Start of Raw data

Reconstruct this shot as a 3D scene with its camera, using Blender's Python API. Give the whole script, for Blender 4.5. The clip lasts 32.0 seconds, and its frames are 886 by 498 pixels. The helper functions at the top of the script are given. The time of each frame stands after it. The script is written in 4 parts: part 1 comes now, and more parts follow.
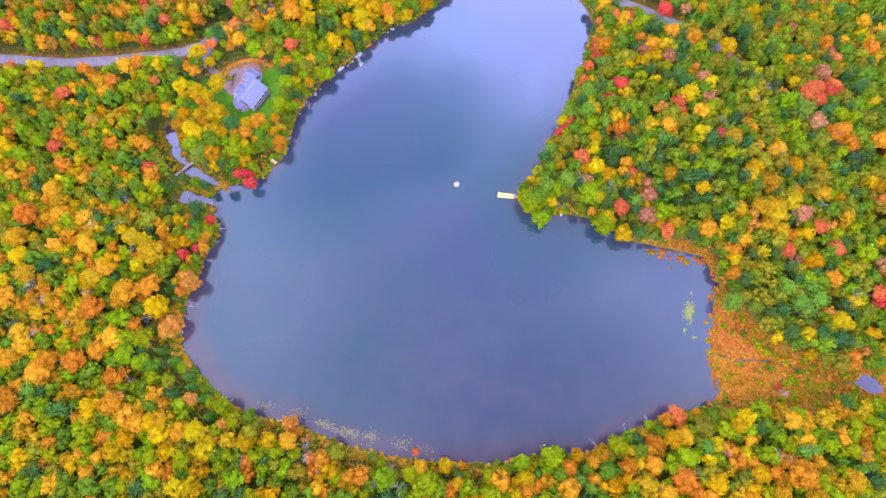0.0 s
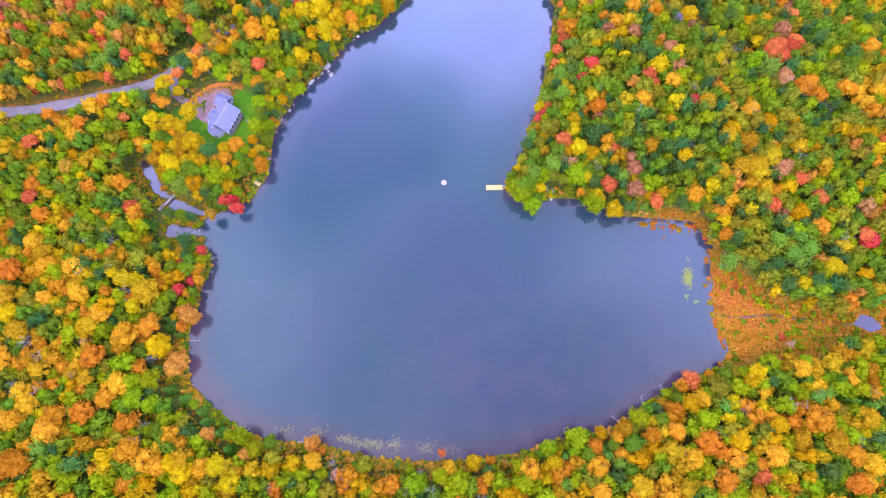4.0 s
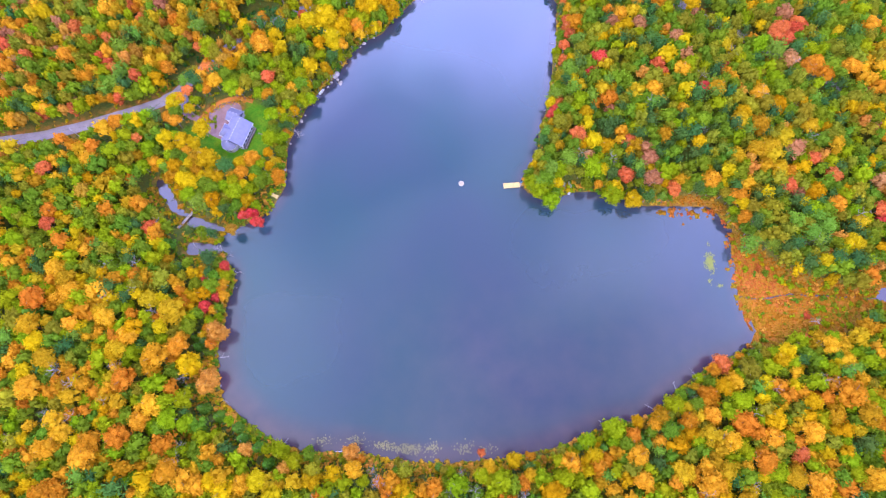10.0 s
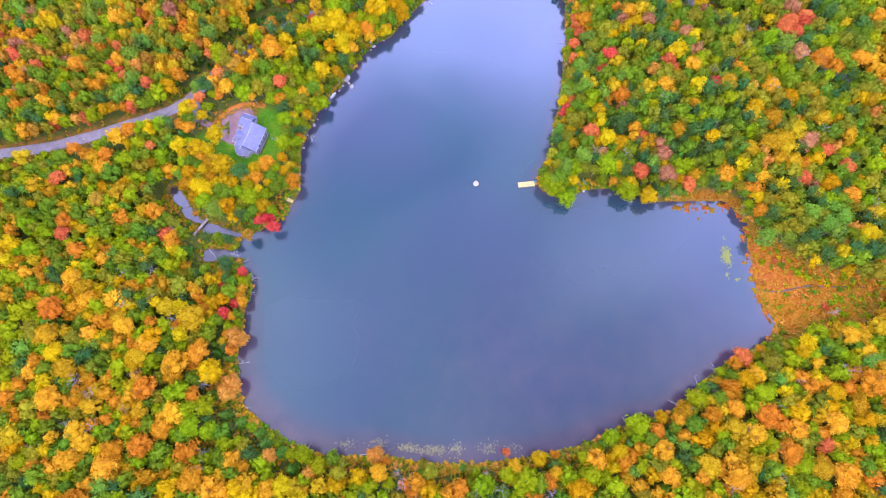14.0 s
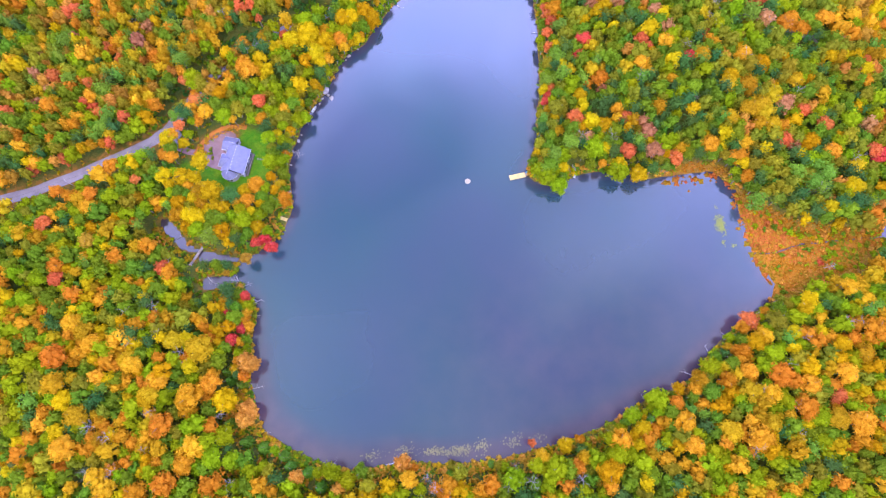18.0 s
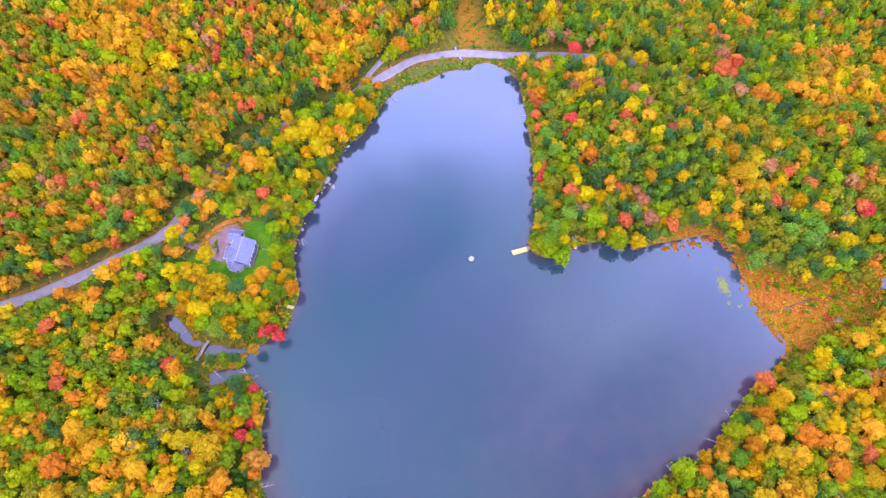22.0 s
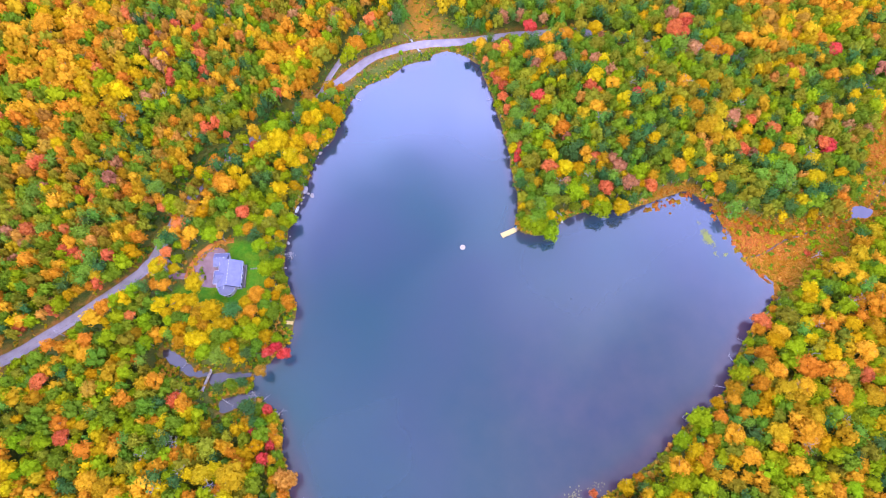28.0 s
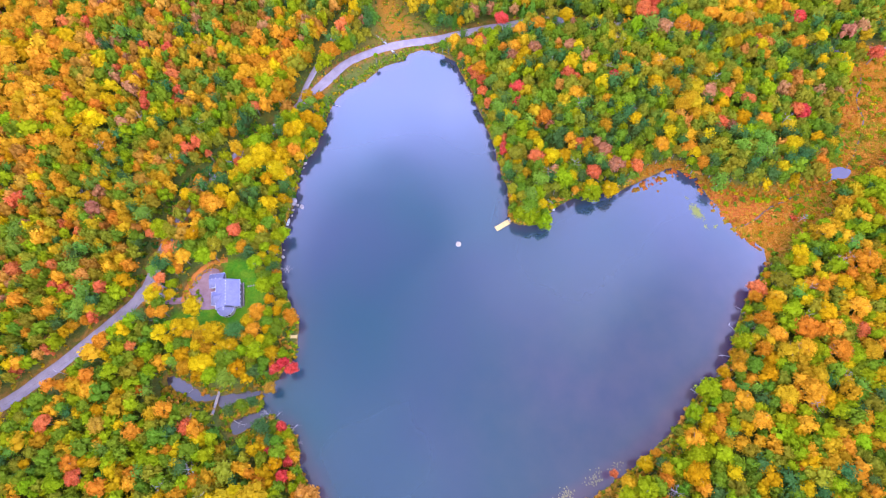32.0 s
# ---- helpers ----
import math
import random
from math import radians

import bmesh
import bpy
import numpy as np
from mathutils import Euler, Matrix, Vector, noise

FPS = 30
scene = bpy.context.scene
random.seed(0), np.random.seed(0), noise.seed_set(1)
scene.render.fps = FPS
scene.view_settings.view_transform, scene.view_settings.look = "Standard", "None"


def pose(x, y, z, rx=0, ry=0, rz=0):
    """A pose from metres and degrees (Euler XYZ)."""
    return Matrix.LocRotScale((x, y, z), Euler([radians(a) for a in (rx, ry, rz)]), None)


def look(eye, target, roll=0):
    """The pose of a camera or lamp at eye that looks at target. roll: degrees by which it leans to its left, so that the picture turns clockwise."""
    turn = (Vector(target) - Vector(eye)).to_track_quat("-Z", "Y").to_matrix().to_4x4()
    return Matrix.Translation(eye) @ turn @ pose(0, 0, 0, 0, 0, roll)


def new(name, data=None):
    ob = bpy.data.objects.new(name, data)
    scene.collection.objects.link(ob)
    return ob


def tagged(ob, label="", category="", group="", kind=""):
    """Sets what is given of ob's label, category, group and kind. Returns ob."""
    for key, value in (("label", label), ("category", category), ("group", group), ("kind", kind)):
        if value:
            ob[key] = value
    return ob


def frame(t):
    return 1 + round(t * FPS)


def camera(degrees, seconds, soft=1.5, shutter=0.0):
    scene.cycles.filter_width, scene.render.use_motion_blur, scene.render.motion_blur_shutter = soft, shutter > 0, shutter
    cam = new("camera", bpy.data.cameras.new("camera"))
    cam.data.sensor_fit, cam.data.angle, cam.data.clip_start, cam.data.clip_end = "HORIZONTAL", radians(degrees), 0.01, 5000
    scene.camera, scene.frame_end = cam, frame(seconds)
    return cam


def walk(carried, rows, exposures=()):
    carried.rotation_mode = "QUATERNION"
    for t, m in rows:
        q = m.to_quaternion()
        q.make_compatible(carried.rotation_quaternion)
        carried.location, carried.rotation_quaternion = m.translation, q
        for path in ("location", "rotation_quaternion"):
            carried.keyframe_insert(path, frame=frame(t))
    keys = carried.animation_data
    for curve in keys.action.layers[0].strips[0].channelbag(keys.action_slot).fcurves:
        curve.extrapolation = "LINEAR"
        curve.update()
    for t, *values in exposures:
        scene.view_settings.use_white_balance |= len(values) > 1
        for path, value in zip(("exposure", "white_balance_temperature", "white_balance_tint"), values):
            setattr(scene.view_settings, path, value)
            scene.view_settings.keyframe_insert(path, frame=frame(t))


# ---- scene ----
cam = camera(76.06, 32.0, soft=1.1, shutter=0.5)
EXPOSURES = [(0, 1.20), (32, 1.20)]
PATH = [
    (0, (19.44, -109.01, 271.70), (13.05, -82.78, 175.42), -0.27),
    (0.5, (18.46, -108.98, 271.79), (13.69, -82.51, 175.48), 0.07),
    (1, (17.50, -108.99, 271.86), (14.42, -82.44, 175.50), 0.53),
    (1.5, (16.32, -109.15, 271.87), (13.77, -82.58, 175.50), 0.65),
    (2, (14.90, -109.51, 271.83), (12.54, -82.89, 175.47), 0.75),
    (3, (12.20, -110.37, 271.69), (9.86, -83.59, 175.38), 0.71),
    (3.5, (10.80, -110.57, 271.68), (8.43, -83.78, 175.37), 0.64),
    (5.5, (5.91, -111.37, 271.64), (4.70, -84.40, 175.35), 0.49),
    (6, (4.58, -111.57, 271.69), (3.79, -84.59, 175.40), 0.64),
    (7, (2.18, -112.02, 271.83), (1.41, -84.93, 175.57), 0.42),
    (8, (-0.62, -112.35, 271.75), (-1.39, -85.15, 175.52), 0.40),
    (9, (-3.39, -112.78, 271.72), (-4.16, -85.44, 175.54), 0.43),
    (10, (-6.00, -113.21, 271.76), (-6.78, -85.60, 175.65), 0.08),
    (10.5, (-7.32, -113.33, 271.63), (-7.62, -85.65, 175.54), 0.22),
    (11, (-8.62, -113.49, 271.56), (-8.70, -85.75, 175.48), 0.24),
    (12, (-11.25, -114.13, 271.51), (-11.29, -86.20, 175.49), 0.20),
    (13, (-13.70, -114.55, 271.39), (-13.87, -86.42, 175.43), -0.06),
    (13.5, (-14.81, -114.71, 271.27), (-15.06, -86.53, 175.33), -0.17),
    (15.5, (-20.22, -114.66, 271.48), (-18.92, -86.47, 175.54), 0.13),
    (16, (-21.14, -114.46, 271.53), (-18.88, -86.47, 175.56), 0.14),
    (17, (-23.76, -114.31, 271.51), (-20.91, -86.32, 175.55), 0.26),
    (18, (-26.66, -114.48, 271.40), (-23.18, -86.25, 175.53), 0.30),
    (18.5, (-27.95, -114.25, 271.51), (-23.73, -86.17, 175.62), 0.40),
    (19, (-29.10, -113.82, 271.83), (-24.62, -85.89, 175.91), 0.42),
    (19.5, (-29.74, -113.36, 272.09), (-25.22, -84.51, 176.45), 0.11),
    (20, (-30.37, -113.61, 272.56), (-24.97, -77.83, 179.34), -0.19),
    (20.5, (-31.33, -114.91, 272.87), (-25.10, -72.69, 182.43), -0.39),
    (21, (-32.51, -115.43, 272.48), (-26.34, -73.19, 182.05), -0.47),
    (22, (-35.12, -115.50, 271.95), (-27.88, -74.12, 181.20), -0.46),
    (22.5, (-36.32, -115.26, 272.01), (-28.23, -74.25, 181.17), -0.34),
    (23, (-37.55, -115.13, 272.10), (-29.20, -74.18, 181.25), -0.32),
    (24, (-40.30, -115.03, 271.59), (-30.92, -74.61, 180.60), -0.41),
    (24.5, (-41.49, -114.85, 271.50), (-31.23, -74.73, 180.48), -0.34),
    (26.5, (-46.19, -113.46, 271.57), (-35.00, -73.92, 180.40), -0.63),
    (27, (-47.26, -112.95, 271.50), (-35.29, -73.71, 180.30), -0.68),
    (27.5, (-48.27, -112.45, 271.73), (-35.32, -73.70, 180.45), -0.61),
    (28, (-49.36, -111.93, 272.06), (-36.09, -73.40, 180.73), -0.59),
    (29, (-51.71, -110.75, 272.65), (-38.41, -72.39, 181.27), -0.76),
    (30, (-53.53, -109.87, 272.30), (-39.30, -71.87, 180.91), -1.02),
    (30.5, (-54.55, -109.53, 272.27), (-39.27, -72.04, 180.83), -1.03),
    (31, (-55.71, -109.03, 272.40), (-39.74, -71.95, 180.91), -1.01),
    (32, (-57.83, -107.79, 272.62), (-41.21, -71.14, 181.07), -1.19),
]
walk(cam, [(t, look(eye, target, roll)) for t, eye, target, roll in PATH], EXPOSURES)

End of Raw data

> **What you need to do**
Leaving out the pictures, repeat the data above exactly.

> **Result of this task**
Reconstruct this shot as a 3D scene with its camera, using Blender's Python API. Give the whole script, for Blender 4.5. The clip lasts 32.0 seconds, and its frames are 886 by 498 pixels. The helper functions at the top of the script are given. The time of each frame stands after it. The script is written in 4 parts: part 1 comes now, and more parts follow.
0.0 s
4.0 s
10.0 s
14.0 s
18.0 s
22.0 s
28.0 s
32.0 s
# ---- helpers ----
import math
import random
from math import radians

import bmesh
import bpy
import numpy as np
from mathutils import Euler, Matrix, Vector, noise

FPS = 30
scene = bpy.context.scene
random.seed(0), np.random.seed(0), noise.seed_set(1)
scene.render.fps = FPS
scene.view_settings.view_transform, scene.view_settings.look = "Standard", "None"


def pose(x, y, z, rx=0, ry=0, rz=0):
    """A pose from metres and degrees (Euler XYZ)."""
    return Matrix.LocRotScale((x, y, z), Euler([radians(a) for a in (rx, ry, rz)]), None)


def look(eye, target, roll=0):
    """The pose of a camera or lamp at eye that looks at target. roll: degrees by which it leans to its left, so that the picture turns clockwise."""
    turn = (Vector(target) - Vector(eye)).to_track_quat("-Z", "Y").to_matrix().to_4x4()
    return Matrix.Translation(eye) @ turn @ pose(0, 0, 0, 0, 0, roll)


def new(name, data=None):
    ob = bpy.data.objects.new(name, data)
    scene.collection.objects.link(ob)
    return ob


def tagged(ob, label="", category="", group="", kind=""):
    """Sets what is given of ob's label, category, group and kind. Returns ob."""
    for key, value in (("label", label), ("category", category), ("group", group), ("kind", kind)):
        if value:
            ob[key] = value
    return ob


def frame(t):
    return 1 + round(t * FPS)


def camera(degrees, seconds, soft=1.5, shutter=0.0):
    scene.cycles.filter_width, scene.render.use_motion_blur, scene.render.motion_blur_shutter = soft, shutter > 0, shutter
    cam = new("camera", bpy.data.cameras.new("camera"))
    cam.data.sensor_fit, cam.data.angle, cam.data.clip_start, cam.data.clip_end = "HORIZONTAL", radians(degrees), 0.01, 5000
    scene.camera, scene.frame_end = cam, frame(seconds)
    return cam


def walk(carried, rows, exposures=()):
    carried.rotation_mode = "QUATERNION"
    for t, m in rows:
        q = m.to_quaternion()
        q.make_compatible(carried.rotation_quaternion)
        carried.location, carried.rotation_quaternion = m.translation, q
        for path in ("location", "rotation_quaternion"):
            carried.keyframe_insert(path, frame=frame(t))
    keys = carried.animation_data
    for curve in keys.action.layers[0].strips[0].channelbag(keys.action_slot).fcurves:
        curve.extrapolation = "LINEAR"
        curve.update()
    for t, *values in exposures:
        scene.view_settings.use_white_balance |= len(values) > 1
        for path, value in zip(("exposure", "white_balance_temperature", "white_balance_tint"), values):
            setattr(scene.view_settings, path, value)
            scene.view_settings.keyframe_insert(path, frame=frame(t))


# ---- scene ----
cam = camera(76.06, 32.0, soft=1.1, shutter=0.5)
EXPOSURES = [(0, 1.20), (32, 1.20)]
PATH = [
    (0, (19.44, -109.01, 271.70), (13.05, -82.78, 175.42), -0.27),
    (0.5, (18.46, -108.98, 271.79), (13.69, -82.51, 175.48), 0.07),
    (1, (17.50, -108.99, 271.86), (14.42, -82.44, 175.50), 0.53),
    (1.5, (16.32, -109.15, 271.87), (13.77, -82.58, 175.50), 0.65),
    (2, (14.90, -109.51, 271.83), (12.54, -82.89, 175.47), 0.75),
    (3, (12.20, -110.37, 271.69), (9.86, -83.59, 175.38), 0.71),
    (3.5, (10.80, -110.57, 271.68), (8.43, -83.78, 175.37), 0.64),
    (5.5, (5.91, -111.37, 271.64), (4.70, -84.40, 175.35), 0.49),
    (6, (4.58, -111.57, 271.69), (3.79, -84.59, 175.40), 0.64),
    (7, (2.18, -112.02, 271.83), (1.41, -84.93, 175.57), 0.42),
    (8, (-0.62, -112.35, 271.75), (-1.39, -85.15, 175.52), 0.40),
    (9, (-3.39, -112.78, 271.72), (-4.16, -85.44, 175.54), 0.43),
    (10, (-6.00, -113.21, 271.76), (-6.78, -85.60, 175.65), 0.08),
    (10.5, (-7.32, -113.33, 271.63), (-7.62, -85.65, 175.54), 0.22),
    (11, (-8.62, -113.49, 271.56), (-8.70, -85.75, 175.48), 0.24),
    (12, (-11.25, -114.13, 271.51), (-11.29, -86.20, 175.49), 0.20),
    (13, (-13.70, -114.55, 271.39), (-13.87, -86.42, 175.43), -0.06),
    (13.5, (-14.81, -114.71, 271.27), (-15.06, -86.53, 175.33), -0.17),
    (15.5, (-20.22, -114.66, 271.48), (-18.92, -86.47, 175.54), 0.13),
    (16, (-21.14, -114.46, 271.53), (-18.88, -86.47, 175.56), 0.14),
    (17, (-23.76, -114.31, 271.51), (-20.91, -86.32, 175.55), 0.26),
    (18, (-26.66, -114.48, 271.40), (-23.18, -86.25, 175.53), 0.30),
    (18.5, (-27.95, -114.25, 271.51), (-23.73, -86.17, 175.62), 0.40),
    (19, (-29.10, -113.82, 271.83), (-24.62, -85.89, 175.91), 0.42),
    (19.5, (-29.74, -113.36, 272.09), (-25.22, -84.51, 176.45), 0.11),
    (20, (-30.37, -113.61, 272.56), (-24.97, -77.83, 179.34), -0.19),
    (20.5, (-31.33, -114.91, 272.87), (-25.10, -72.69, 182.43), -0.39),
    (21, (-32.51, -115.43, 272.48), (-26.34, -73.19, 182.05), -0.47),
    (22, (-35.12, -115.50, 271.95), (-27.88, -74.12, 181.20), -0.46),
    (22.5, (-36.32, -115.26, 272.01), (-28.23, -74.25, 181.17), -0.34),
    (23, (-37.55, -115.13, 272.10), (-29.20, -74.18, 181.25), -0.32),
    (24, (-40.30, -115.03, 271.59), (-30.92, -74.61, 180.60), -0.41),
    (24.5, (-41.49, -114.85, 271.50), (-31.23, -74.73, 180.48), -0.34),
    (26.5, (-46.19, -113.46, 271.57), (-35.00, -73.92, 180.40), -0.63),
    (27, (-47.26, -112.95, 271.50), (-35.29, -73.71, 180.30), -0.68),
    (27.5, (-48.27, -112.45, 271.73), (-35.32, -73.70, 180.45), -0.61),
    (28, (-49.36, -111.93, 272.06), (-36.09, -73.40, 180.73), -0.59),
    (29, (-51.71, -110.75, 272.65), (-38.41, -72.39, 181.27), -0.76),
    (30, (-53.53, -109.87, 272.30), (-39.30, -71.87, 180.91), -1.02),
    (30.5, (-54.55, -109.53, 272.27), (-39.27, -72.04, 180.83), -1.03),
    (31, (-55.71, -109.03, 272.40), (-39.74, -71.95, 180.91), -1.01),
    (32, (-57.83, -107.79, 272.62), (-41.21, -71.14, 181.07), -1.19),
]
walk(cam, [(t, look(eye, target, roll)) for t, eye, target, roll in PATH], EXPOSURES)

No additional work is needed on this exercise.